The revelation of the recording became the story of the hour, a story that was thought by everyone but Trump as spelling his doom as a presidential candidate. An emergency meeting was convened at Trump tower. The feeling in the room was one of inevitable ruin, and that the Trump candidacy was over. Republican donors and party leaders began talking of making Mike Pence the nominee instead, and possibly drafting Condoleezza Rice as his running mate. It was Reince Priebus’ opinion that because of the recording Trump would lose the presidency by a landslide and that Trump should drop out. The good news, according to Priebus, was that Pence was “ready to step in.”

What no one in the room understood at the time was Trump had no intention of winning. His plan was to burnish his brand with a failed presidential run, and use that failure to create the myth of Trump as the martyr for democracy, the maverick who would be king, the second Jesus who, this time, would be crucified by the crooked Washington swamp. It wasn’t the good of America or even the party Trump was running for, it was the good of Donald Trump. So Pence stood no chance as a replacement.

What a difference a presidential race can make! Trump had to settle for being president after all. But the twofold lesson of the Access Hollywood recording was never forgotten. The first lesson was Trump was impervious to scandal. True or not, Trump believed it. The second lesson was Trump could never again fully trust Mike Pence. That mistrust has not been forgotten.

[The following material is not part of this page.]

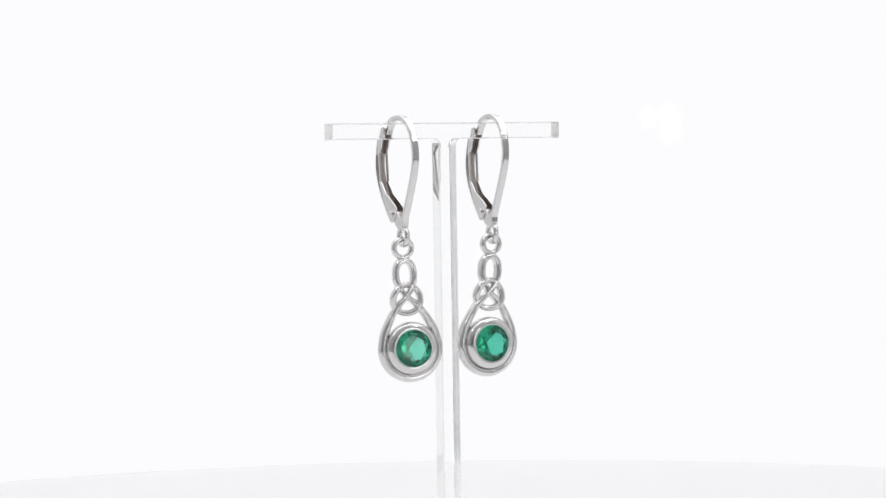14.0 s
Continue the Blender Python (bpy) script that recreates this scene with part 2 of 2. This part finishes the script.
def display_stand():
    """A T cut from one sheet of clear acrylic."""
    x0, x1, y0, y1 = -18.15, 17.89, -0.519, 2.481
    c, h, z1, f = -0.12, 1.28, -2.373, 0.9
    outline = [(x0, 0), (x1, 0), (x1, z1)]
    for k in range(5):
        a = math.pi / 2 * k / 4
        outline.append((c + h + f - f * math.sin(a), z1 - f + f * math.cos(a)))
    foot = -BAR_TOP / MM
    outline += [(c + h, foot), (c - h, foot)]
    for k in range(5):
        a = math.pi / 2 * (1 - k / 4)
        outline.append((c - h - f + f * math.sin(a), z1 - f + f * math.cos(a)))
    outline.append((x0, z1))
    bm = bmesh.new()
    a = [bm.verts.new((x * MM, y0 * MM, z * MM + BAR_TOP)) for x, z in outline]
    b = [bm.verts.new((x * MM, y1 * MM, z * MM + BAR_TOP)) for x, z in outline]
    bm.faces.new(a), bm.faces.new(b[::-1])
    for i in range(len(a)):
        j = (i + 1) % len(a)
        bm.faces.new((a[i], b[i], b[j], a[j]))
    bmesh.ops.recalc_face_normals(bm, faces=bm.faces[:])
    sharp = [e for e in bm.edges if e.calc_face_angle() > 0.6]
    bmesh.ops.bevel(bm, geom=sharp, offset=0.00018, segments=2, affect="EDGES", profile=0.6, clamp_overlap=True)
    thing = new("display_stand")
    # one sheet: the arms and the upright share an open seam below the fillets
    for name, up in (("crossbar", False), ("post", True)):
        half = bm.copy()
        bmesh.ops.bisect_plane(half, geom=half.verts[:] + half.edges[:] + half.faces[:], plane_co=(0, 0, BAR_TOP + (z1 - f - 0.3) * MM),
                               plane_no=(0, 0, 1), clear_outer=up, clear_inner=not up)
        data = bpy.data.meshes.new(name)
        half.to_mesh(data)
        half.free()
        for mat in (ACRYLIC, CUT_EDGE, SAWN_END, PAINTED_ARRIS):
            data.materials.append(mat)
        for face in data.polygons:
            end = abs(face.normal.x) > 0.95 and abs(face.center.x) > 0.015
            arris = face.area < 0.0000075 and max(abs(face.normal.x), abs(face.normal.y), abs(face.normal.z)) < 0.99
            arris = arris and abs(face.normal.y) > 0.1 or arris and abs(face.normal.x * face.normal.z) > 0.05 and abs(face.center.x) > 0.015
            face.material_index = 2 if end else 3 if arris else 1 if max(abs(face.normal.x), abs(face.normal.z)) > 0.95 else 0
        new(name, data).parent = thing
    bm.free()
    return tagged(thing, "clear acrylic T-shaped earring stand on the turntable", "display stand")


# ---- the earrings ----
def gemstone(bm_radius):
    """A round brilliant: table, crown, girdle and pavilion, the table towards +y."""
    bm, r = bmesh.new(), bm_radius

    def ring(n, radius, y, shift):
        return [bm.verts.new((radius * math.cos(2 * math.pi * (i + shift) / n), y, radius * math.sin(2 * math.pi * (i + shift) / n))) for i in range(n)]
    table, star = ring(8, 0.68 * r, 0.228 * r, 0.5), ring(8, 0.865 * r, 0.151 * r, 0.0)
    girdle, lower = ring(16, r, 0.02 * r, 0.0), ring(16, r, -0.03 * r, 0.0)
    pav, culet = ring(8, 0.28 * r, -0.64 * r, 0.0), bm.verts.new((0, -0.84 * r, 0))
    bm.faces.new(table)
    for i in range(8):
        j = (i + 1) % 8
        bm.faces.new((table[i - 1], table[i], star[i]))
        bm.faces.new((star[i], table[i], star[j], girdle[2 * i + 1]))
        bm.faces.new((star[i], girdle[2 * i], girdle[2 * i + 1]))
        bm.faces.new((star[i], girdle[2 * i - 1], girdle[2 * i]))
        bm.faces.new((lower[2 * i], lower[2 * i + 1], pav[i]))
        bm.faces.new((lower[2 * i - 1], lower[2 * i], pav[i]))
        bm.faces.new((pav[i], lower[2 * i + 1], pav[j], culet))
    for i in range(16):
        j = (i + 1) % 16
        bm.faces.new((girdle[i], girdle[j], lower[j], lower[i]))
    return bm


def bar_piece(parent, name, points, width, depth, mat=SILVER, steps=8, power=3.0, label="", chamfer=0.0):
    line = smooth_line([(0, y, z) for y, z in mm(points)], False, steps)
    return part(name, sweep(line, (1, 0, 0), width * MM, depth * MM, sides=16, power=power, chamfer=chamfer * MM), mat, parent, label, crease=25 if chamfer else 40)


def dark_inside(ob, axis, sign):
    """Gives faces turned to the folded lever's hollow side the darker, rougher, brownish silver."""
    ob.data.materials.append(DARK_SILVER)
    for face in ob.data.polygons:
        n = face.normal.x if axis == "X" else face.normal.y
        face.material_index = 1 if n * sign > 0.6 else 0
    return ob


def earring(hook_x, hook_y, hook_lean, hook_tip, hook_yaw, hook_span, ring_x, ring_y, ring_z, lean, tip, yaw, label):
    """A leverback earring. Its origin lies on the bar, above the hook's own plane."""
    thing = tagged(new("earring"), label, "earring", "earrings on the stand")
    hook = Matrix.Translation((hook_x * MM, hook_y * MM, BAR_TOP)) @ pose(0, 0, 0, hook_tip, hook_lean, hook_yaw) @ Matrix.Diagonal((1, hook_span, 1, 1))
    pieces = []
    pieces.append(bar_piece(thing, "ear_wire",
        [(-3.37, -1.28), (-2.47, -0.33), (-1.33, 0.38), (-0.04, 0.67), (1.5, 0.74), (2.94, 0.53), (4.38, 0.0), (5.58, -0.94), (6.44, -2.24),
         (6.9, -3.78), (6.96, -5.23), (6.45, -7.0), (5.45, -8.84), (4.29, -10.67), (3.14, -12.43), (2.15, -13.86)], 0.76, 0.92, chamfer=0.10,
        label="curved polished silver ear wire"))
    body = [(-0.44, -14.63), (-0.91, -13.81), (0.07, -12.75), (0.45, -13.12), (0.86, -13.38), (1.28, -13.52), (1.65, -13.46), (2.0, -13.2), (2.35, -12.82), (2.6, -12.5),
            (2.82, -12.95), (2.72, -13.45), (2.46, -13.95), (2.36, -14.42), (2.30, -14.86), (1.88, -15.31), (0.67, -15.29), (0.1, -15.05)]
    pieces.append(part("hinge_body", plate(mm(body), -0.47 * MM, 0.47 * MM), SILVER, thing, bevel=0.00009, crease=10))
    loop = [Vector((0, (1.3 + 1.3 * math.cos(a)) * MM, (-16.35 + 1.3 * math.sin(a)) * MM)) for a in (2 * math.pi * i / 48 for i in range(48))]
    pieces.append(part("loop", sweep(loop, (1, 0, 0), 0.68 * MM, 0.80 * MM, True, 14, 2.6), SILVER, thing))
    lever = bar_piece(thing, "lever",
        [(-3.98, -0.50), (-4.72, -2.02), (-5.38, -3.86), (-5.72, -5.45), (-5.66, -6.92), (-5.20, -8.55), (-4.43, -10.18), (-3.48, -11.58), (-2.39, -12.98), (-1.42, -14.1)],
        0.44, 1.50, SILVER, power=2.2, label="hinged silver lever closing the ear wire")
    pieces.append(dark_inside(lever, "Y", 1))
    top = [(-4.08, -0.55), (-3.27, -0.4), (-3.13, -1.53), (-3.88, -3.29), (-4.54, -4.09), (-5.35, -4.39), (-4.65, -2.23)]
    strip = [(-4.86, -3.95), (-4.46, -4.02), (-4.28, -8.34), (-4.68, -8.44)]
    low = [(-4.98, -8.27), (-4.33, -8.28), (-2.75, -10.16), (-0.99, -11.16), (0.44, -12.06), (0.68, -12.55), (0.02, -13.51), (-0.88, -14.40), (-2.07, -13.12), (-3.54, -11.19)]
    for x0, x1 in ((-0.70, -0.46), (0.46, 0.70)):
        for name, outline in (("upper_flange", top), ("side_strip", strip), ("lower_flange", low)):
            dark_inside(part(name, plate(mm(outline), x0 * MM, x1 * MM), SILVER, lever, bevel=0.00006, crease=10), "X", -1 if x0 > 0 else 1)
    pin = lathe([(0.0002, -1.0), (0.34, -1.0), (0.42, -0.92), (0.42, 0.92), (0.34, 1.0), (0.0002, 1.0)], 20, "Z")
    bmesh.ops.transform(pin, matrix=Matrix.Translation((0, -0.66 * MM, -13.09 * MM)) @ Matrix.Rotation(math.pi / 2, 4, "Y") @ Matrix.Scale(MM, 4), verts=pin.verts)
    part("rivet", pin, SILVER, lever, "round-headed silver rivet")
    # stamped marks on the outside of the lever
    for y, z, tilt in ((-5.12, -8.05, 15), (-4.93, -8.75, 18), (-4.66, -9.4, 24), (-4.32, -10.1, 27)):
        mark = box(bmesh.new(), -0.27 * MM, 0.24 * MM, -0.03 * MM, 0.03 * MM, -0.06 * MM, 0.06 * MM)
        bmesh.ops.transform(mark, matrix=pose(0, (y - 0.42) * MM, z * MM, tilt, 25, 0), verts=mark.verts)
        part("stamp", mark, SATIN, lever, "small stamped mark")
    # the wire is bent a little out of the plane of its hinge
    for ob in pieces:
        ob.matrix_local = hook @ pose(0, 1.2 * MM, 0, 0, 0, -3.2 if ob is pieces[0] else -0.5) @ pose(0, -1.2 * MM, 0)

    # the pendant hangs from the loop
    hang = Matrix.Translation((ring_x * MM, ring_y * MM, BAR_TOP + ring_z * MM)) @ pose(0, 0, 0, tip, lean, yaw)
    k = 0.0833 * MM
    drop = []
    ring = [Vector((15.8 * k * math.cos(a), 0, 15.8 * k * math.sin(a))) for a in (2 * math.pi * i / 56 for i in range(56))]
    drop.append(part("hanging_ring", sweep(ring, (0, 1, 0), 9.2 * k, 12.5 * k, True, 24, 2.1, back=4.0), SILVER, thing))
    bow = [(51.0 * math.sin(radians(a)), 175 + 51.0 * math.cos(radians(a)), 0) for a in (18, 36, 54, 72, 90, 106)]
    half = bow + [(45, 145.5, 0), (36, 127, 0), (26.5, 112, -0.3), (15.5, 97.5, 0.4), (7.5, 89.5, 0.9), (0, 82, 1), (-7, 74.5, 0.5), (-12.6, 66, -0.5), (-15.6, 56, -0.2), (-16.2, 45, 0),
                  (-14.4, 33, 0), (-8.8, 24.5, 0)]
    path = [(0, 226, 0)] + half + [(0, 21.5, 0)] + [(-x, s, -w) for x, s, w in half[::-1]]
    line = smooth_line([(x * k, w * 0.36 * MM, -s * k) for x, s, w in path], True, 10)

    def slim(u):
        """Stouter round the stone, slim where the strand crosses itself in the knot."""
        far = min(u, 1 - u) * 2
        return 1.16 - 0.40 * min(1, max(0, (far - 0.38) / 0.2)) + 0.16 * min(1, max(0, (far - 0.68) / 0.12))
    drop.append(part("teardrop_strand", sweep(line, (0, 1, 0), 12.6 * k, 17.5 * k, True, 28, 2.0, slim, back=5.0), SILVER, thing, "woven silver strand ending in a teardrop"))
    knot = [Vector((24.6 * k * math.cos(a), 0.3 * MM * math.sin(2 * a), -88.5 * k + 24.6 * k * math.sin(a))) for a in (2 * math.pi * i / 72 for i in range(72))]
    drop.append(part("knot_ring", sweep(knot, (0, 1, 0), 10.8 * k, 16 * k, True, 24, 2.1, back=4.5), SILVER, thing, "silver ring woven through the strand"))
    stone = Matrix.Translation((0, 0, -173.5 * k)) @ Matrix.Scale(MM, 4)

    def placed(bm):
        bmesh.ops.transform(bm, matrix=stone, verts=bm.verts)
        return bm
    bezel = [(3.05, -0.84), (3.40, -0.74), (3.68, -0.50), (3.80, -0.1), (3.80, 0.75), (3.66, 1.12), (3.35, 1.38), (3.02, 1.52), (2.80, 1.55), (2.70, 1.50),
             (2.68, 1.36), (2.78, 1.28), (2.78, 1.04), (2.52, 0.6), (2.46, -0.74), (2.56, -0.86)]
    setting_cup = part("bezel", placed(lathe(bezel, 72)), SILVER, thing, "smooth rounded silver bezel round the stone")
    drop.append(setting_cup)
    part("back_ring", placed(lathe([(2.44, -2.34), (2.50, -2.52), (2.64, -2.66), (2.84, -2.70), (3.02, -2.63), (3.12, -2.46), (3.12, -1.84), (3.04, -1.76), (2.52, -1.76), (2.44, -1.84)], 64)),
                     DULL, setting_cup, "open dull silver gallery ring at the back")
    for q in range(4):
        post = box(bmesh.new(), 2.50, 3.0, -1.82, -0.70, -0.30, 0.30)
        bmesh.ops.transform(post, matrix=Matrix.Rotation(q * math.pi / 2, 4, "Y"), verts=post.verts)
        part("gallery_post", placed(post), DULL, setting_cup, bevel=0.00005, crease=20)
    tab = box(bmesh.new(), -0.75, 0.75, -0.85, -0.45, -4.45, -3.6)
    tab = part("maker_tab", placed(tab), SATIN, thing, "small stamped silver tab", bevel=0.00008)
    drop.append(tab)
    for x in (-0.42, 0.0, 0.42):
        part("stamp", placed(box(bmesh.new(), x - 0.13, x + 0.13, -0.91, -0.83, -4.22, -3.86)), DULL, tab, "small stamped mark")
    # solder joints that tie the bezel to the strand
    for side in (-1, 1):
        joint = lathe([(0.001, -0.98), (0.24, -0.95), (0.40, -0.84), (0.46, -0.66), (0.46, 0.2), (0.001, 0.2)], 16)
        bmesh.ops.transform(joint, matrix=Matrix.Translation((side * 3.86, 0, 0.1)), verts=joint.verts)
        drop.append(part("solder_joint", placed(joint), SILVER, thing))
    gem = gemstone(2.74)
    bmesh.ops.transform(gem, matrix=Matrix.Translation((0, 0.85, 0)) @ Matrix.Rotation(0.2, 4, "Y"), verts=gem.verts)
    gem = part("gemstone", placed(gem), GEM, thing, "round faceted transparent emerald-green stone", smooth=False)
    gem.data.materials.append(GEM_BACK)
    for face in gem.data.polygons:
        face.material_index = 1 if face.normal.y < -0.05 else 0
    drop.append(gem)
    # the backs are left as cast, unpolished
    for ob in drop:
        if ob is not gem and ob is not tab:
            ob.data.materials.append(DULL)
            for face in ob.data.polygons:
                face.material_index = 1 if face.normal.y < -0.35 else 0
        ob.matrix_local = hang
    return thing


setting()
TABLE = turntable()
TEE = display_stand()
EARRINGS = [earring(6.98, -0.25, 0.7, 1.4, 2.5, 1.0, 6.85, 1.45, -18.0, 3.8, -0.2, -4.5, "silver leverback earring with knot and green stone hung on the bar"),
            earring(-7.6, -0.6, -1.7, 4.5, 2.0, 0.955, -7.03, 1.85, -17.76, -3.3, 0.0, 3.0, "silver leverback earring with knot and green stone hung on the bar")]


def motions():
    for thing in (TABLE, TEE, *EARRINGS):
        walk(thing, [(t, turned(t)) for t in range(17)])


motions()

But forget everything they have ever uttered about Donald Trump, there probably isn’t a single Republican congressman or senator on the Hill who isn’t heartily sick of the guy. Carrying water for Donald Trump is hard work, and the daily, wearying exigency of having to carefully craft a rationale for Trump’s latest boneheaded tweet or utterance is becoming, for them, soul-destroying.

Mike Pence is actually well-respected on the Hill, far more than Donald Trump is. His policies are, of course, appalling, and the real threat is that he has an actual chance of implementing some of those policies should he step into the presidential shoes in the wake of a Trump resignation. In that eventuality Pence would become the president Spiro Agnew never had the chance to be when Nixon resigned, only without the mouth. Like Agnew was, Pence is evil, but Pence is evil wrapped in vanilla, a milquetoast of malevolence, a Darth Vader in an evening dress.

Just as Trump wouldn’t step aside for Pence in the wake of the Access Hollywood scandal, he’s not likely to do it in the wake of this one either. Instead of a resignation, look for a rally. Trump’s ego will need refueling and his favorite pitstop, the place he always turns to, is inevitably one of his Nuremberg-variety rallies. I do not believe Donald Trump will ever resign. He didn’t want to be president, but now he has a taste for it. And like any narcissist addicted to power, the world’s biggest ego-boosting job will be almost impossible for him to relinquish.